## Data shown
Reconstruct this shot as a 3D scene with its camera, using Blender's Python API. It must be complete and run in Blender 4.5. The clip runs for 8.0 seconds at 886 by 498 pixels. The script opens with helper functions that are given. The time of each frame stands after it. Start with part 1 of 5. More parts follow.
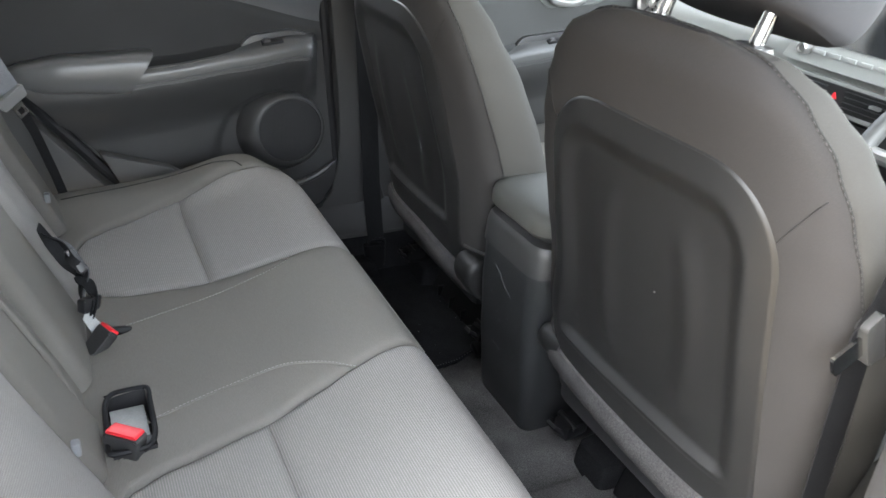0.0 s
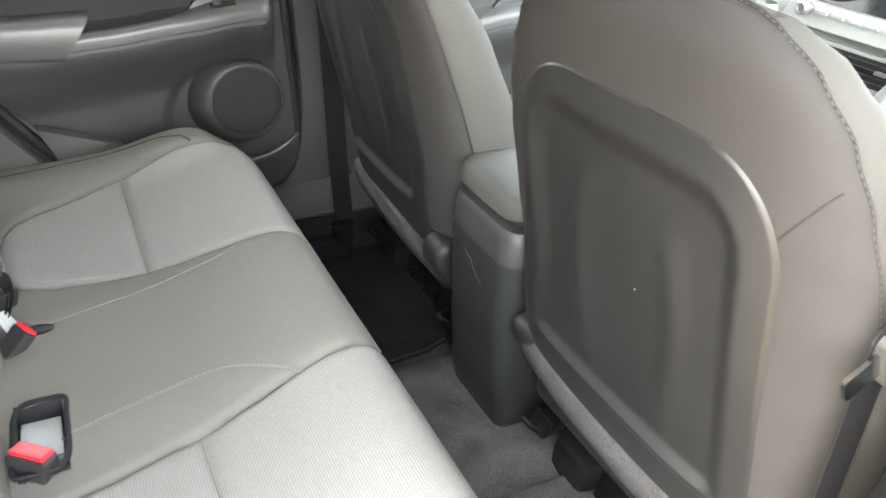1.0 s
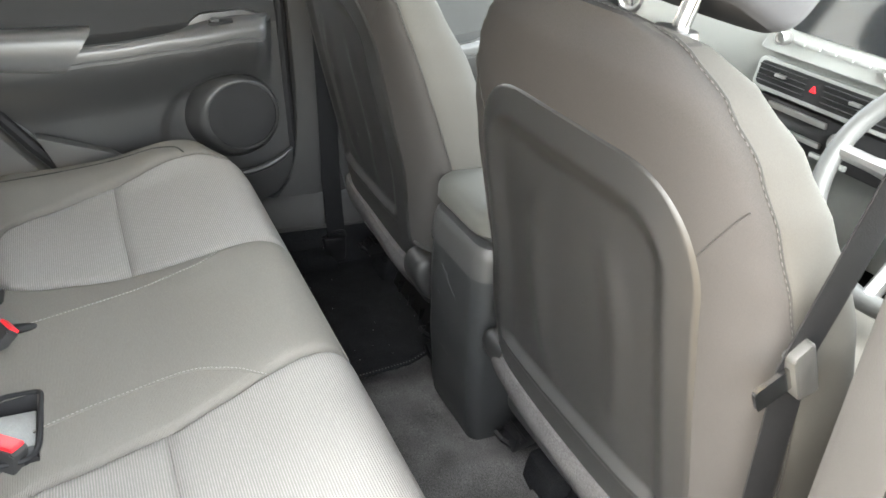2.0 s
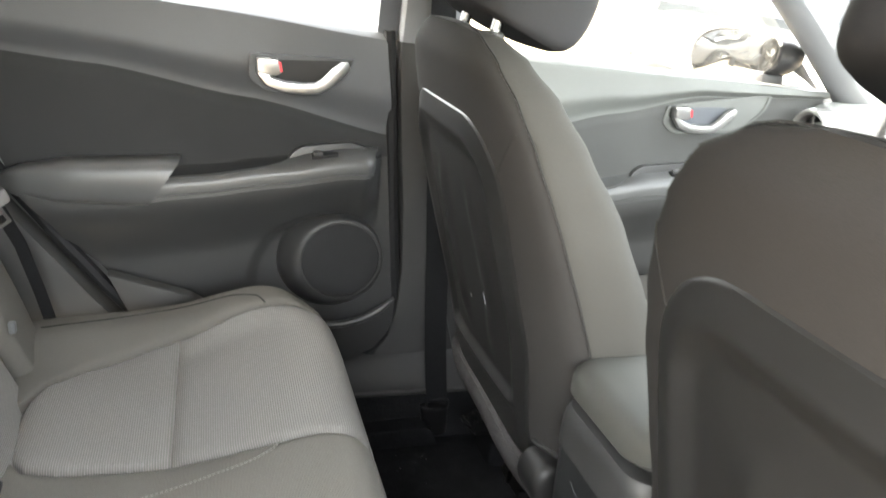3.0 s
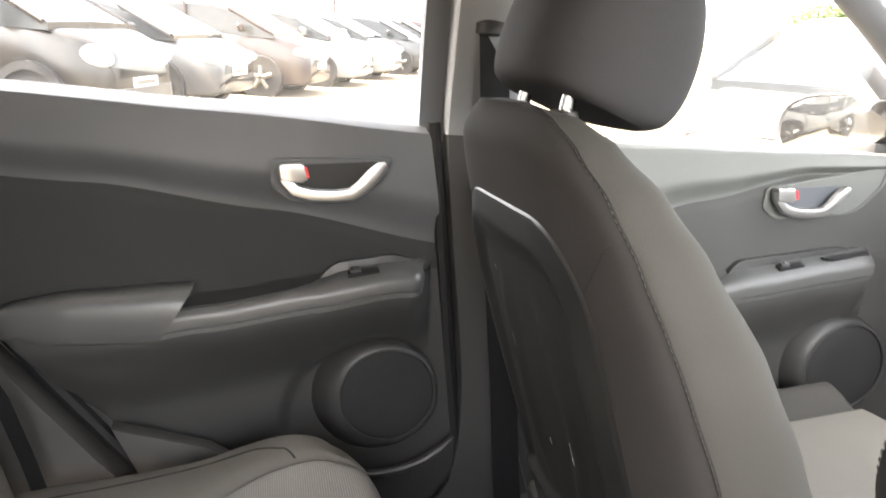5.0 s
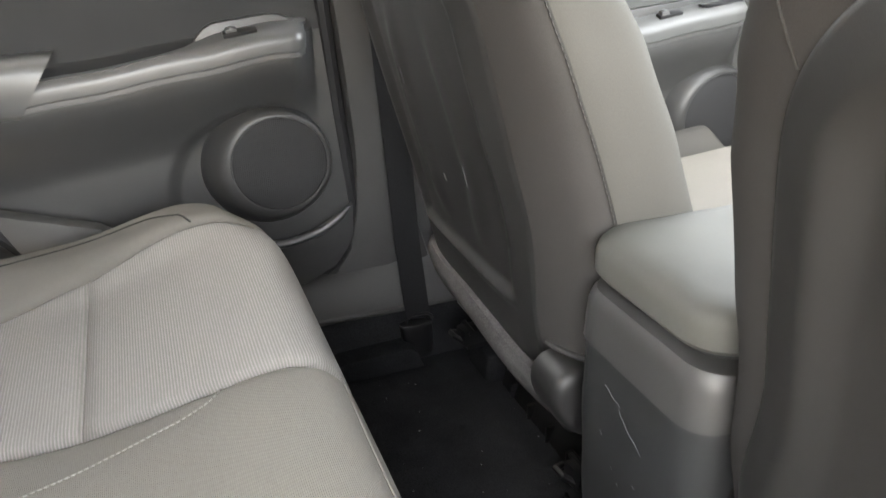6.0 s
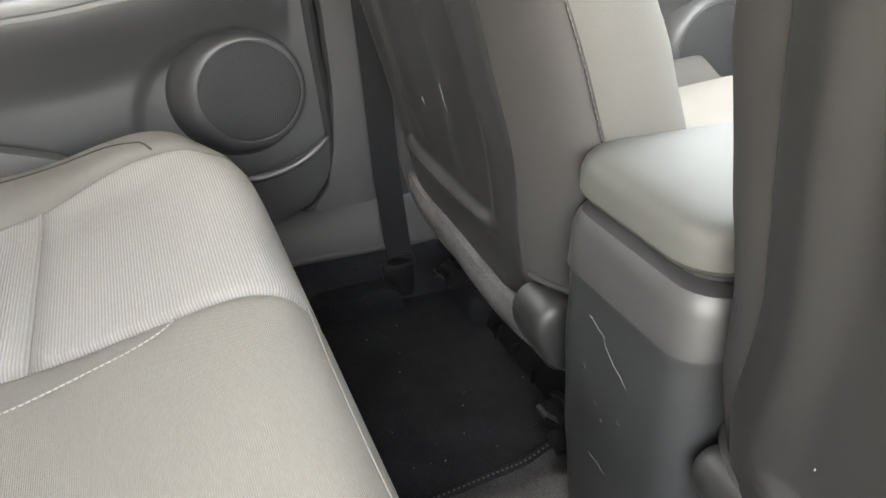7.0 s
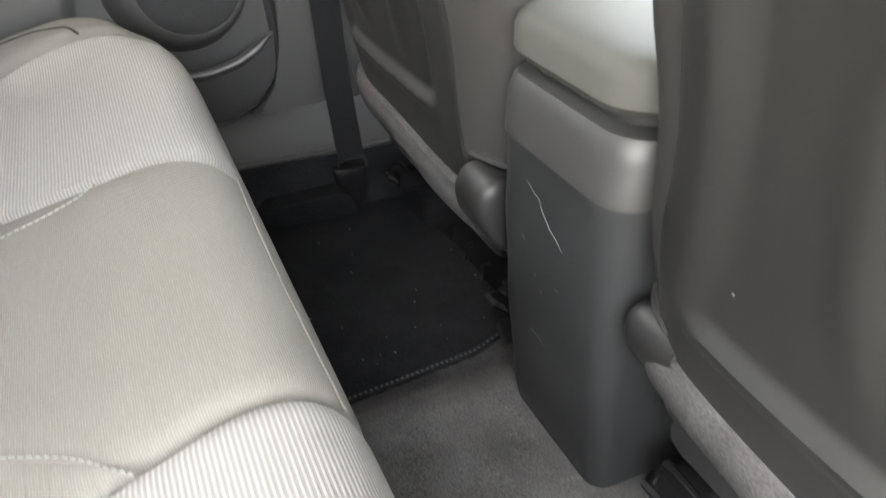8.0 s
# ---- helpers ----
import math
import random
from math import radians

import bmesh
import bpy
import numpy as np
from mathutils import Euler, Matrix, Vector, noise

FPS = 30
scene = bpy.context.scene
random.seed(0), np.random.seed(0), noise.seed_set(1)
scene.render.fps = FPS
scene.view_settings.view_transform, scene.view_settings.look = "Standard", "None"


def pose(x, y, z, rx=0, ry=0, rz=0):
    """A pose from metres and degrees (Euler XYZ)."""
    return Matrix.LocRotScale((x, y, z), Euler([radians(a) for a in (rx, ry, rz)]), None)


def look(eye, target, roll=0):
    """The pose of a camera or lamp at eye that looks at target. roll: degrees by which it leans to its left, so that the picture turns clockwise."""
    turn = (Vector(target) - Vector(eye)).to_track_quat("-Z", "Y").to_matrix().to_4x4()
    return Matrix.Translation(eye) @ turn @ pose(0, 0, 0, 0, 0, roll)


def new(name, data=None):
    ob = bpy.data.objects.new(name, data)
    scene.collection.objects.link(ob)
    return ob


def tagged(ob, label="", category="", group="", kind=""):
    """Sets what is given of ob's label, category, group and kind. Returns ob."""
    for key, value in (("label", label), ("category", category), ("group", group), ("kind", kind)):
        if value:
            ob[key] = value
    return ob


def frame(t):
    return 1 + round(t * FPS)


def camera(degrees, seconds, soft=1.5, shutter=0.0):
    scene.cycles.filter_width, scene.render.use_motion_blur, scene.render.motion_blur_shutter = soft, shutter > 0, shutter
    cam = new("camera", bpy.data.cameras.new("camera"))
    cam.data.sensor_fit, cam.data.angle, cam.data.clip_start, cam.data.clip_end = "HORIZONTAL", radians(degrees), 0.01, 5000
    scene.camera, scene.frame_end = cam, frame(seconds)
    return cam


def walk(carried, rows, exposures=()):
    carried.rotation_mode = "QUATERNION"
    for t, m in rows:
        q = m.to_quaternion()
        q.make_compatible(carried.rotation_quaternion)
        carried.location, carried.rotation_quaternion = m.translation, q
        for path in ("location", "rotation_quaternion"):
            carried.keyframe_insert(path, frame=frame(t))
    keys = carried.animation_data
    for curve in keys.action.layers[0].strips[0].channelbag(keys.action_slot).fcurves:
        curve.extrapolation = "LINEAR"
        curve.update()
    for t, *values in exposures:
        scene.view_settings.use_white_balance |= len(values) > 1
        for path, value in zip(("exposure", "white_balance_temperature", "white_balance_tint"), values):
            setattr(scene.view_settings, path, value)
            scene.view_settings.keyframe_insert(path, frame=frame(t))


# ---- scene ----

## The problem
Count up the lines in the listing that hold the word "carried", and give that number only.

## Result of this task
6